Dyer, students earn 2021 Distinguished Paper Award

May 24, 2021      By Victoria Grdina

Robert Dyer.
Robert Dyer.

Computer science and engineering assistant professor Robert Dyer and his students, Samuel W. Flint and Jigyasa Chauhan, were honored with a 2021 Distinguished Paper Award. 

Dyer and his students received the award for their work on investigating the use of time-based data at the 18th International Conference on Mining Software Repositories (MSR), which was held virtually this year. 

The paper, titled "Escaping the Time Pit: Pitfalls and Guidelines for using Time-Based Git Data", was co-authored by Samuel W. Flint, Jigyasa Chauhan, and Robert Dyer, and will be presented by Flint.
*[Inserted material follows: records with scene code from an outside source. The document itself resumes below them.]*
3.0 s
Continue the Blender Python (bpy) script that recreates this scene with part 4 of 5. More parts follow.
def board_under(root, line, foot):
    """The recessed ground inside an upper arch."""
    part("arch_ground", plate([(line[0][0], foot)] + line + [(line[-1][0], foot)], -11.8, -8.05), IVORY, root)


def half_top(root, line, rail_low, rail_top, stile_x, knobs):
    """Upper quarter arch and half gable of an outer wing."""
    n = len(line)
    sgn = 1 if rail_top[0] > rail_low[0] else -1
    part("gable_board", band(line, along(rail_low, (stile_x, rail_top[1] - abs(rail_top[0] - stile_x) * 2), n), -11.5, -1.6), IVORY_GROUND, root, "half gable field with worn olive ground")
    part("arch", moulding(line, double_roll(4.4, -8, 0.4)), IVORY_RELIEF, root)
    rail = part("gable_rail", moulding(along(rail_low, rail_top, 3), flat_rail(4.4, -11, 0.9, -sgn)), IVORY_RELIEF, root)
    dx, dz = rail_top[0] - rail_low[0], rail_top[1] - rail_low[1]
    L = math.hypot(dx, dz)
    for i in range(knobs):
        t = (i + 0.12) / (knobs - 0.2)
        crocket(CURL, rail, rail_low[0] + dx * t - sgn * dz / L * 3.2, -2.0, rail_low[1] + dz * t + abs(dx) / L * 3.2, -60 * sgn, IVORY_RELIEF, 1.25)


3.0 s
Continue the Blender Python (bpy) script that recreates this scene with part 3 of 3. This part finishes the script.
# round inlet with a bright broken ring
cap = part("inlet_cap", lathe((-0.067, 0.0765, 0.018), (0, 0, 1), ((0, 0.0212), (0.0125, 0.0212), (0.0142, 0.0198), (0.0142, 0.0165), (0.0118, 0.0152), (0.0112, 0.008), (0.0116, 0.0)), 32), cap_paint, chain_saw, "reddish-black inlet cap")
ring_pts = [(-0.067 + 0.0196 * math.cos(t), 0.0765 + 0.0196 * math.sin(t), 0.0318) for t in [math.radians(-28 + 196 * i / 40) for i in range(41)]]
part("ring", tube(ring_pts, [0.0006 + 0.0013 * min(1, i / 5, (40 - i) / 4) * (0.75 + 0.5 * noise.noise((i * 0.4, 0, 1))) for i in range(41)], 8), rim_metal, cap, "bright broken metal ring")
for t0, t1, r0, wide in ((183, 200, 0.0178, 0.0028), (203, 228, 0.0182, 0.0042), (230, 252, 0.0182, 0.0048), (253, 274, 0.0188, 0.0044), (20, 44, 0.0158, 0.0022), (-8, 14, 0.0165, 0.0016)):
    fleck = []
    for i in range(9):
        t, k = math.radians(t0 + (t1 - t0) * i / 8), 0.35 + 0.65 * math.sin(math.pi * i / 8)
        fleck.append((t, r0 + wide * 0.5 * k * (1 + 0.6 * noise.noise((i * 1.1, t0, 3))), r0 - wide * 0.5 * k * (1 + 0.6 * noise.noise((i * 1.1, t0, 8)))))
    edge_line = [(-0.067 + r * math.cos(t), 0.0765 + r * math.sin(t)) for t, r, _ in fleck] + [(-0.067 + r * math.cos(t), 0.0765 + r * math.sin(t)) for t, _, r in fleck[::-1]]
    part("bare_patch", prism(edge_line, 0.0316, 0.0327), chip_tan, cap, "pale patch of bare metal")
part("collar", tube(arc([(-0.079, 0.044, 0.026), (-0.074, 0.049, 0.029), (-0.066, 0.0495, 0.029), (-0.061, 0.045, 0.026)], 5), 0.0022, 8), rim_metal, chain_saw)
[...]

The paper investigates how time-based data has been used over the course of the 16 years of the MSR conference. Time data appears in artifacts such as project metadata, Git repositories and commits, issue reports, pull requests, etc. The paper first surveys 690 prior research papers published at MSR to see how researchers have used time-based data in the past, finding that at least one third of papers have utilized this kind of data. Based on those results showing that Git commit data from GitHub is the most used kind of time data, the paper then investigates potential problems with Git commit data. Utilizing the Boainfrastructure, the paper looks at potential problems with Git commit timestamps such as invalid timestamps (e.g., the number 0 or -1), timestamps that appear to be too old (before version control was commonly used) or in the future, or commits that appear to have a date older than the parent commit's date. Overall, the investigation showed thousands of potentially bad commit timestamps from hundreds of projects, often the result of automated tool use. The paper then recommends guidelines to future researchers for filtering their data to avoid these potentially invalid timestamps, such as filtering data before January 2014 and removing a small set of projects that contain a lot of bad data.
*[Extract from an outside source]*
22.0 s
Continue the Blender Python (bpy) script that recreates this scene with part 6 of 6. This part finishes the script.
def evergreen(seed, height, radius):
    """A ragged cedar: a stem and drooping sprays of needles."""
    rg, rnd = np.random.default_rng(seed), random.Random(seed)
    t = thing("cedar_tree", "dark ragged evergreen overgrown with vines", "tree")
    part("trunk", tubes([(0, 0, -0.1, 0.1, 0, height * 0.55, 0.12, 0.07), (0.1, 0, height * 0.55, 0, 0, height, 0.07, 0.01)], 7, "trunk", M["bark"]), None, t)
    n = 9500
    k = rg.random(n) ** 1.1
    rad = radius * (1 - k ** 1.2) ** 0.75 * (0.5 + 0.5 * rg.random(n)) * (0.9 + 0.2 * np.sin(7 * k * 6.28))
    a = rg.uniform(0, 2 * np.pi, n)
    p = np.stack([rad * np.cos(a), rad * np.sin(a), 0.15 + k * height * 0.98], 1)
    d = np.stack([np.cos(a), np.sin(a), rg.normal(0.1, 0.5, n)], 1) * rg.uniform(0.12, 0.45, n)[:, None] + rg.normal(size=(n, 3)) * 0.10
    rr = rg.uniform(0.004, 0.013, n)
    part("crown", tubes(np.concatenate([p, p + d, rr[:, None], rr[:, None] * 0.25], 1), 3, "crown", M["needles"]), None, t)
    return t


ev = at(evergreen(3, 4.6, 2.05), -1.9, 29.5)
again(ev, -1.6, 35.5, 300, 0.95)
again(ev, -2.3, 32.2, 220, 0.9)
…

Dyer is a member of ESQuaReD, or The Laboratory for Empirically-based Software Quality Research and Development. Flint, a co-author of the paper, is a first year Ph.D. student working in the field of empirical software engineering. Chauhan, a co-author of the paper, is a first year master's student working in the field of empirical software engineering and data mining.

View the full presentationpaper preprintconference schedule, and the paper's dataset.

The International Conference on Mining Software Repositories (MSR) is the premier international forum for researchers and practitioners from academia, industry, and government to present, discuss, and debate the most recent ideas, experiences, and challenges in mining software repository data, such as that found on GitHub.